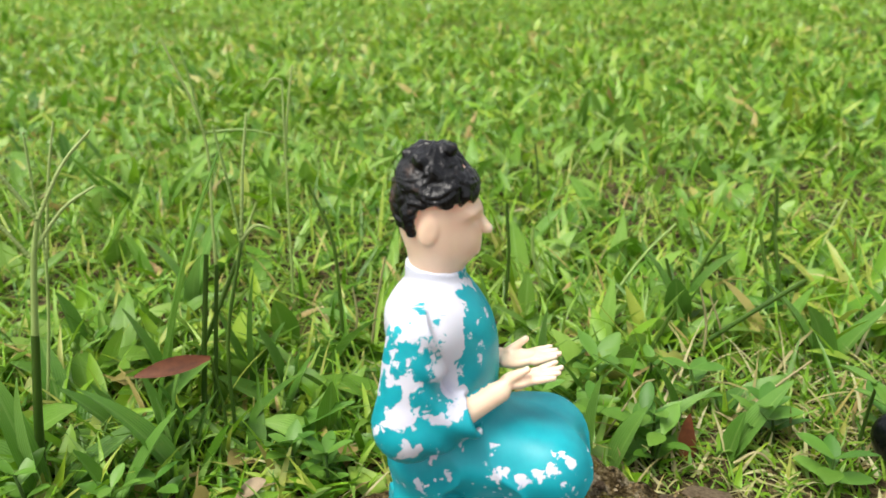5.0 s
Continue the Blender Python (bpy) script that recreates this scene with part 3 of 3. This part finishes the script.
def seed_stalk(pts, spikes=(), r=0.0011, label="slender green seed stalk rising from the lawn", mat=None, seeds=True, dark_until=None):
    o = pts[0]
    e = thing("seed_stalk", *o, label, "grass stalk", "seed stalks")
    cut = dark_until or len(pts)
    part("stem", mesh_from("stem", *tube([local(p, o) for p in pts[:cut]], r, r * 0.75), [mat or m_stem]), e)
    if dark_until:
        part("upper_stem", mesh_from("upper_stem", *tube([local(p, o) for p in pts[cut - 1:]], r * 0.7, r * 0.4), [m_palestem]), e)
    for a, b in spikes:
        a, b = np.array(local(a, o)), np.array(local(b, o))
        mid = (a + b) / 2 + np.array((0, 0, 0.004))
        V, Q = tube([a, mid, b], 0.00075, 0.00045, 6, 40, beads=26 if seeds else 0)
        part("spike", mesh_from("spike", V, Q, [m_palestem]), e)
    return e


def sprout(x, y, h, spread, seed, label="small green weed sprout with pointed oval leaves"):
    rng = random.Random(seed)
    z = float(ground_height(np.array(x), np.array(y))) - 0.001
    e = thing("weed_sprout", x, y, z, label, "weed", "weed sprouts")
    top = (rng.uniform(-0.3, 0.3) * h, rng.uniform(-0.3, 0.3) * h, h)
    part("stem", mesh_from("stem", *tube([(0, 0, 0), (top[0] * 0.4, top[1] * 0.6, h * 0.55), top], 0.0009, 0.0006), [m_stem]), e)
    turn = rng.uniform(0, 3.14)
    for level, (fr, sc) in enumerate(((1.0, 0.8), (0.72, 1.0), (0.4, 0.85))):
        for k in range(2):
            a = turn + level * 1.57 + k * 3.14 + rng.uniform(-0.3, 0.3)
            s = spread * sc * rng.uniform(0.8, 1.15)
            me = leaf_mesh((s * math.cos(a), s * math.sin(a), s * rng.uniform(0.15, 0.75)), s * 0.5, 0.7, m_weed, 1.0, rng.uniform(-0.3, 0.3))
            part("leaf", me, e, Matrix.Translation((top[0] * fr, top[1] * fr, h * fr)))
    return e


# broad-bladed plants along the slab
broad_plant(-0.222, 0.097, [(-0.222, 0.098, 0.051, 0.0149), (-0.212, 0.112, -0.024, 0.0149), (-0.248, 0.093, 0.056, 0.0123), (-0.204, 0.144, 0.015, 0.0188)], 0.5)
broad_plant(-0.191, 0.114, [(-0.175, 0.140, 0.031, 0.0184), (-0.198, 0.104, 0.021, 0.0129)], 0.6)
broad_plant(-0.259, 0.057, [(-0.268, 0.043, 0.044, 0.0153), (-0.255, 0.063, 0.048, 0.0125), (-0.281, 0.022, 0.005, 0.0153), (-0.243, 0.083, 0.005, 0.0104)], 0.7)
broad_plant(-0.268, 0.086, [(-0.267, 0.087, 0.041, 0.0142), (-0.260, 0.099, 0.052, 0.0120), (-0.279, 0.069, 0.006, 0.0128)], 0.6)
broad_plant(-0.225, 0.216, [(-0.214, 0.234, 0.024, 0.0105), (-0.218, 0.227, 0.033, 0.0091), (-0.232, 0.205, 0.015, 0.0105)], 0.5)
broad_plant(-0.195, 0.157, [(-0.188, 0.170, 0.022, 0.0108), (-0.202, 0.147, 0.032, 0.0095), (-0.179, 0.184, 0.005, 0.0095)], 0.7)
broad_plant(-0.173, 0.193, [(-0.163, 0.210, 0.032, 0.0106), (-0.185, 0.174, 0.005, 0.0081)], 0.7)
broad_plant(-0.233, 0.158, [(-0.200, 0.202, 0.141, 0.0142)], 0.25, label="tall broad-bladed green grass plant with upright leaf")
broad_plant(-0.199, 0.147, [(-0.200, 0.145, 0.025, 0.0138), (-0.191, 0.158, 0.047, 0.0113)], 0.5)
broad_plant(-0.187, 0.171, [(-0.163, 0.203, 0.025, 0.0150), (-0.179, 0.182, 0.005, 0.0137)], 0.6)
broad_plant(-0.236, 0.148, [(-0.208, 0.183, 0.027, 0.0174), (-0.255, 0.126, 0.020, 0.0147), (-0.246, 0.137, 0.020, 0.0134)], 0.5)
broad_plant(-0.150, 0.341, [(-0.154, 0.337, 0.038, 0.0144), (-0.158, 0.331, 0.004, 0.0158), (-0.145, 0.347, 0.011, 0.0144)], 0.5)
broad_plant(-0.033, 0.254, [(-0.031, 0.256, 0.042, 0.0151)], 0.45, label="broad pale green grass blade standing at the slab")
broad_plant(-0.059, 0.301, [(-0.086, 0.268, 0.017, 0.0103), (-0.073, 0.283, 0.027, 0.0091)], 1.0)
broad_plant(-0.018, 0.321, [(-0.049, 0.283, 0.035, 0.0108), (-0.029, 0.307, 0.026, 0.0102)], 0.7)
broad_plant(-0.047, 0.399, [(-0.050, 0.395, 0.020, 0.0128), (-0.058, 0.386, 0.003, 0.0121)], 0.6)
broad_plant(-0.006, 0.335, [(0.021, 0.367, 0.008, 0.0153), (0.004, 0.346, -0.035, 0.0140), (0.006, 0.349, 0.004, 0.0122)], 0.6, label="broad green grass leaves arching low over the soil")
broad_plant(-0.032, 0.273, [(0.003, 0.311, 0.022, 0.0131)], 0.5, label="long broad green grass blade leaning low over the lawn")
broad_plant(-0.028, 0.261, [(-0.016, 0.273, 0.023, 0.0144), (-0.006, 0.284, 0.012, 0.0110)], 0.6)
broad_plant(-0.095, 0.321, [(-0.095, 0.321, 0.033, 0.0112), (-0.107, 0.309, 0.013, 0.0119)], 0.5)
broad_plant(0.012, 0.302, [(0.017, 0.308, 0.015, 0.0122), (0.032, 0.323, 0.029, 0.0128)], 0.5)
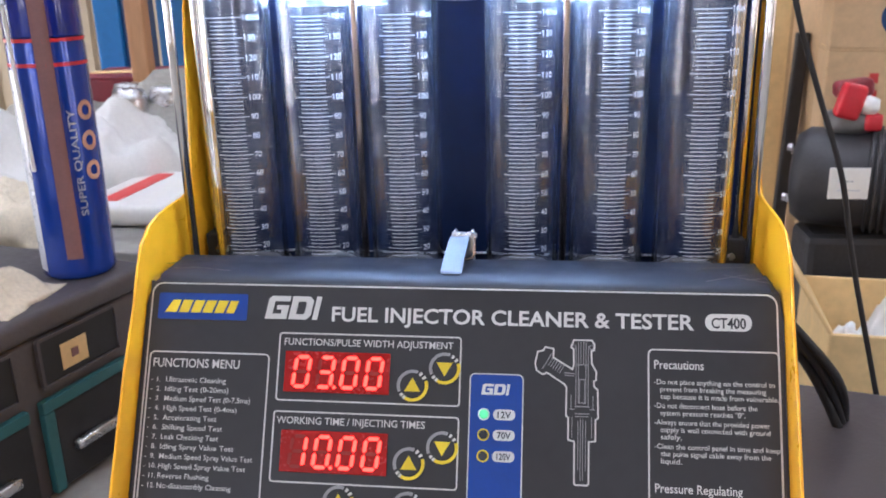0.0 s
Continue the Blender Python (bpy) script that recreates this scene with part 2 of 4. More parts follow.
def prism(outline, z0, z1, bm=None, m=None):
    """An outline (counter-clockwise) raised from z0 to z1."""
    bm = bm or bmesh.new()
    m = m or Matrix()
    lo = [bm.verts.new(m @ Vector((x, y, z0))) for x, y in outline]
    hi = [bm.verts.new(m @ Vector((x, y, z1))) for x, y in outline]
    n = len(outline)
    bm.faces.new(lo[::-1])
    bm.faces.new(hi)
    for i in range(n):
        j = (i + 1) % n
        bm.faces.new((lo[i], lo[j], hi[j], hi[i]))
    bmesh.ops.recalc_face_normals(bm, faces=bm.faces)
    return bm


def rounded(x0, x1, y0, y1, r, n=6):
    out = []
    for cx, cy, a0 in ((x1 - r, y1 - r, 0), (x0 + r, y1 - r, 90), (x0 + r, y0 + r, 180), (x1 - r, y0 + r, 270)):
        for k in range(n + 1):
            a = radians(a0 + 90 * k / n)
            out.append((cx + r * math.cos(a), cy + r * math.sin(a)))
    return out


def ring_of(outer, inner, z0, z1, bm=None):
    """A flat frame between two outlines of equal count."""
    bm = bm or bmesh.new()
    n = len(outer)
    rows = [[bm.verts.new((x, y, z)) for x, y in line] for line, z in ((outer, z0), (outer, z1), (inner, z1), (inner, z0))]
    for a, b in zip(rows, rows[1:] + rows[:1]):
        for i in range(n):
            j = (i + 1) % n
            bm.faces.new((a[i], a[j], b[j], b[i]))
    return bm


def line_frame(x0, x1, y0, y1, r, w, z0, z1, bm=None):
    return ring_of(rounded(x0, x1, y0, y1, r), rounded(x0 + w, x1 - w, y0 + w, y1 - w, max(r - w, 1e-4)), z0, z1, bm)


def tube_path(points, radius, seg=10, bm=None, caps=True):
    """A round tube along points."""
    bm = bm or bmesh.new()
    pts = [Vector(p) for p in points]
    rings, up = [], Vector((0.13, 0.31, 0.94))
    for i, p in enumerate(pts):
        d = (pts[min(i + 1, len(pts) - 1)] - pts[max(i - 1, 0)]).normalized()
        a = d.cross(up if abs(d.dot(up)) < 0.97 else Vector((1, 0, 0))).normalized()
        b = d.cross(a)
        r = radius(i / (len(pts) - 1)) if callable(radius) else radius
        rings.append([bm.verts.new(p + r * (math.cos(2 * math.pi * k / seg) * a + math.sin(2 * math.pi * k / seg) * b)) for k in range(seg)])
    for s, t in zip(rings, rings[1:]):
        for k in range(seg):
            j = (k + 1) % seg
            bm.faces.new((s[k], s[j], t[j], t[k]))
    if caps:
        bm.faces.new(rings[0][::-1])
        bm.faces.new(rings[-1])
    bmesh.ops.recalc_face_normals(bm, faces=bm.faces)
    return bm


def curve_points(ctrl, n=40):
    """A smooth run through control points."""
    P = [Vector(c) for c in ctrl]
    P = [2 * P[0] - P[1]] + P + [2 * P[-1] - P[-2]]
    out = []
    for i in range(1, len(P) - 2):
        k = max(2, n // (len(P) - 3))
        for s in range(k):
            t = s / k
            a, b, c, d = P[i - 1 : i + 3]
            out.append(0.5 * (2 * b + (c - a) * t + (2 * a - 5 * b + 4 * c - d) * t * t + (3 * b - a - 3 * c + d) * t**3))
    out.append(P[-2])
    return out


def text_bm(body, cap, width=None, bold=0.0, slant=0.0, depth=0.0):
    """Built-in font as a mesh: left end at x = 0, base line at y = 0, capitals of height cap; width squeezes it."""
    cu = bpy.data.curves.new("lettering", "FONT")
    cu.body, cu.size, cu.offset, cu.resolution_u, cu.extrude, cu.shear = body, 1.0, bold, 3, 0.0, slant
    tmp = bpy.data.objects.new("lettering", cu)
    me = bpy.data.meshes.new_from_object(tmp)
    bm = bmesh.new()
    bm.from_mesh(me)
    bpy.data.objects.remove(tmp)
    bpy.data.curves.remove(cu)
    bpy.data.meshes.remove(me)
    xs = [v.co.x for v in bm.verts]
    x0, x1 = min(xs), max(xs)
    sy = cap / 0.69
    sx = width / (x1 - x0) if width else sy
    for v in bm.verts:
        v.co = Vector(((v.co.x - x0) * sx, v.co.y * sy, 0))
    return bm


def shifted(bm, m):
    bmesh.ops.transform(bm, matrix=m, verts=bm.verts)
    return bm


# ================================================================ the injector tester
TUBE_X = [-0.1322, -0.0834, -0.0346, 0.0346, 0.0834, 0.1322]
R_OUT, R_IN = 0.0215, 0.0183
ML = 0.0011
Z_BAR0, Z_PLATE, Z_BAR1 = 0.1745, 0.1832, 0.1875
TILT = radians(28)
PANEL = Matrix.Translation((0, -0.077, 0)) @ Matrix.Rotation(radians(90) - TILT, 4, "X")

tester = thing("injector_tester", "yellow and black fuel injector tester with six clear measuring tubes", "test machine", Matrix.Translation((0, 0, 0)))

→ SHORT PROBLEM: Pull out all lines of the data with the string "Blender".

→ CORRECT RESULT:
Continue the Blender Python (bpy) script that recreates this scene with part 3 of 3. This part finishes the script.
Continue the Blender Python (bpy) script that recreates this scene with part 2 of 4. More parts follow.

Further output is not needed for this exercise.